↓↓↓

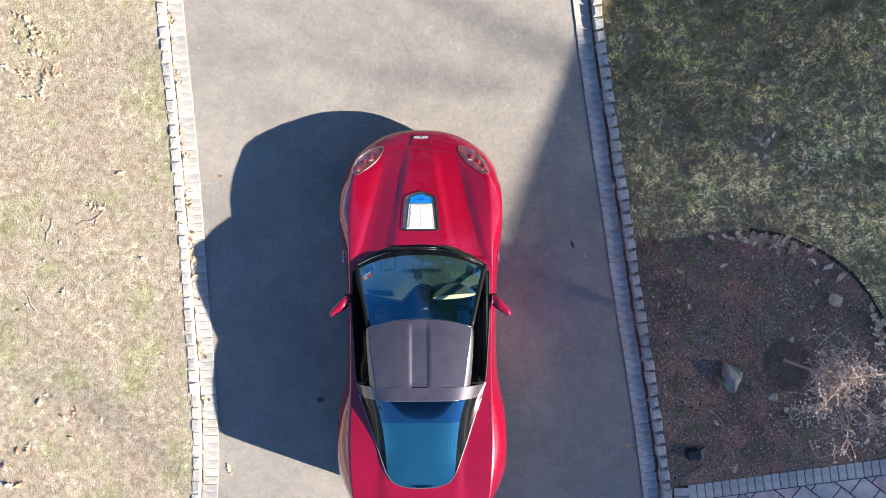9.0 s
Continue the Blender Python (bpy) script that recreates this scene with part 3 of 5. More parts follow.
def build_wheel(car, s, ax):
    x = s * (0.80 if ax > 0 else 0.815)
    prof = [(0.215, 0.125), (0.235, 0.135), (0.30, 0.135), (0.322, 0.115), (0.328, 0.06), (0.328, -0.06), (0.322, -0.115), (0.30, -0.135), (0.235, -0.135), (0.215, -0.125)]
    verts, faces, seg = [], [], 40
    for k in range(seg):
        a = 2 * math.pi * k / seg
        for r, w in prof:
            verts.append((x + s * w, ax + r * math.cos(a), 0.328 + r * math.sin(a)))
    n = len(prof)
    for k in range(seg):
        j = (k + 1) % seg
        for i in range(n - 1):
            faces.append((k * n + i, k * n + i + 1, j * n + i + 1, j * n + i))
        faces.append((k * n + n - 1, k * n, j * n, j * n + n - 1))
    wheel = new("wheel")
    wheel.parent = car
    part("tyre", raw_mesh("tyre", verts, faces, M_RUBBER, True), None, wheel)
    bm = bmesh.new()
    bmesh.ops.create_cone(bm, cap_ends=True, segments=20, radius1=0.05, radius2=0.04, depth=0.03, matrix=pose(x + s * 0.10, ax, 0.328, 0, s * 90, 0))
    for k in range(10):
        a = 2 * math.pi * k / 10
        bmesh.ops.create_cube(bm, size=1.0, matrix=pose(x + s * 0.10, ax, 0.328, math.degrees(a), 0, 0) @ Matrix.Translation((0, 0.125, 0)) @ Matrix.Diagonal((0.03, 0.19, 0.028, 1)))
    part("rim", bm, M_LAMP, wheel, "dark alloy spokes")
    bm = bmesh.new()
    bmesh.ops.create_cone(bm, cap_ends=True, segments=32, radius1=0.16, radius2=0.16, depth=0.03, matrix=pose(x + s * 0.02, ax, 0.328, 0, 90, 0))
    part("brake_disc", bm, M_CHROME, wheel, smooth=False)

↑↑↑

**Problem to work on:**
Output the data above without changes, apart from leaving out the pictures.

**Complete response:**
9.0 s
Continue the Blender Python (bpy) script that recreates this scene with part 3 of 5. More parts follow.
def build_wheel(car, s, ax):
    x = s * (0.80 if ax > 0 else 0.815)
    prof = [(0.215, 0.125), (0.235, 0.135), (0.30, 0.135), (0.322, 0.115), (0.328, 0.06), (0.328, -0.06), (0.322, -0.115), (0.30, -0.135), (0.235, -0.135), (0.215, -0.125)]
    verts, faces, seg = [], [], 40
    for k in range(seg):
        a = 2 * math.pi * k / seg
        for r, w in prof:
            verts.append((x + s * w, ax + r * math.cos(a), 0.328 + r * math.sin(a)))
    n = len(prof)
    for k in range(seg):
        j = (k + 1) % seg
        for i in range(n - 1):
            faces.append((k * n + i, k * n + i + 1, j * n + i + 1, j * n + i))
        faces.append((k * n + n - 1, k * n, j * n, j * n + n - 1))
    wheel = new("wheel")
    wheel.parent = car
    part("tyre", raw_mesh("tyre", verts, faces, M_RUBBER, True), None, wheel)
    bm = bmesh.new()
    bmesh.ops.create_cone(bm, cap_ends=True, segments=20, radius1=0.05, radius2=0.04, depth=0.03, matrix=pose(x + s * 0.10, ax, 0.328, 0, s * 90, 0))
    for k in range(10):
        a = 2 * math.pi * k / 10
        bmesh.ops.create_cube(bm, size=1.0, matrix=pose(x + s * 0.10, ax, 0.328, math.degrees(a), 0, 0) @ Matrix.Translation((0, 0.125, 0)) @ Matrix.Diagonal((0.03, 0.19, 0.028, 1)))
    part("rim", bm, M_LAMP, wheel, "dark alloy spokes")
    bm = bmesh.new()
    bmesh.ops.create_cone(bm, cap_ends=True, segments=32, radius1=0.16, radius2=0.16, depth=0.03, matrix=pose(x + s * 0.02, ax, 0.328, 0, 90, 0))
    part("brake_disc", bm, M_CHROME, wheel, smooth=False)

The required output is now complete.